Opinion
(4806)
Submitted on briefs February 9, 1987
Decision released March 10, 1987
Action to recover damages for breach of a contract for the sale of certain real property, brought to the Superior Court in the judicial district of Stamford-Norwalk, where the court, Lewis, J., granted the plaintiffs' application for two ex parte real estate attachments; thereafter, the court, Thim, J., on motion by the defendants, dissolved the attachments in part and reduced them in part, and the plaintiffs appealed to this court. No error.
Leora Herrmann filed a brief for the appellants (plaintiffs).
Stephen A. Finn filed a brief for the appellees (defendants).
This is an appeal from an order dissolving two prejudgment remedies. The plaintiffs claim that the trial court applied an erroneous standard in determining whether they established probable cause to support the prejudgment remedies granted against the defendants, and that it erred in concluding that the plaintiffs failed to establish probable cause to support them.
This court's role on review of a prejudgment remedy application is very circumscribed. Solomon v. Aberman, 196 Conn. 359, 364, 493 A.2d 193 (1985); Three S. Development Co. v. Santore, 193 Conn. 174, 176, 474 A.2d 795 (1984). In the absence of clear error, this court should not overrule the trial court, which has had the opportunity to assess the legal issues and to weigh the credibility of the witnesses. Solomon v. Aberman, supra, 364; William M. Raveis Associates, Inc. v.
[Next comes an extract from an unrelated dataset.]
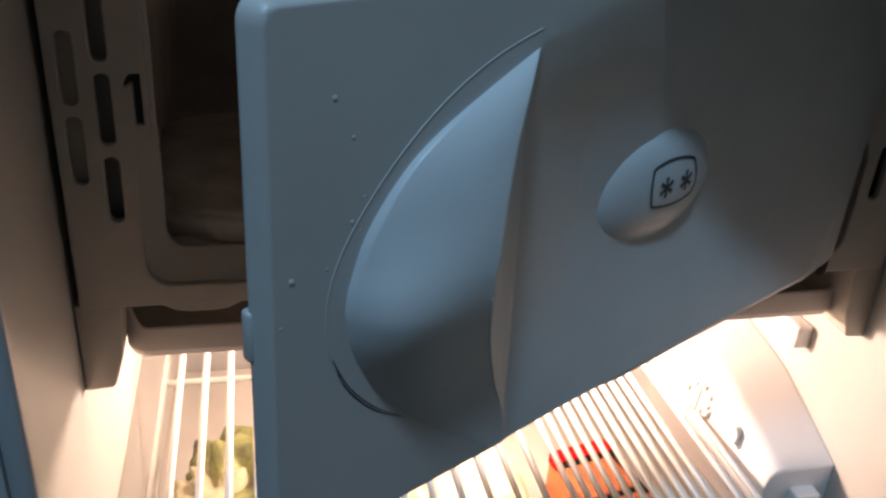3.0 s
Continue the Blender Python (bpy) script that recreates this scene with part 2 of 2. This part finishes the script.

Kimball, 186 Conn. 329, 333, 441 A.2d 200 (1982). The trial court is vested with necessarily broad authority which we will not overrule absent clear error. Barbiarz v. Hartford Special, Inc., 2 Conn. App. 388, 393, 480 A.2d 561 (1984).
In this case, there is absolutely nothing in the record to support the claim that the trial court used any standard other than that of probable cause. We have carefully examined the record in this case and find no clear error.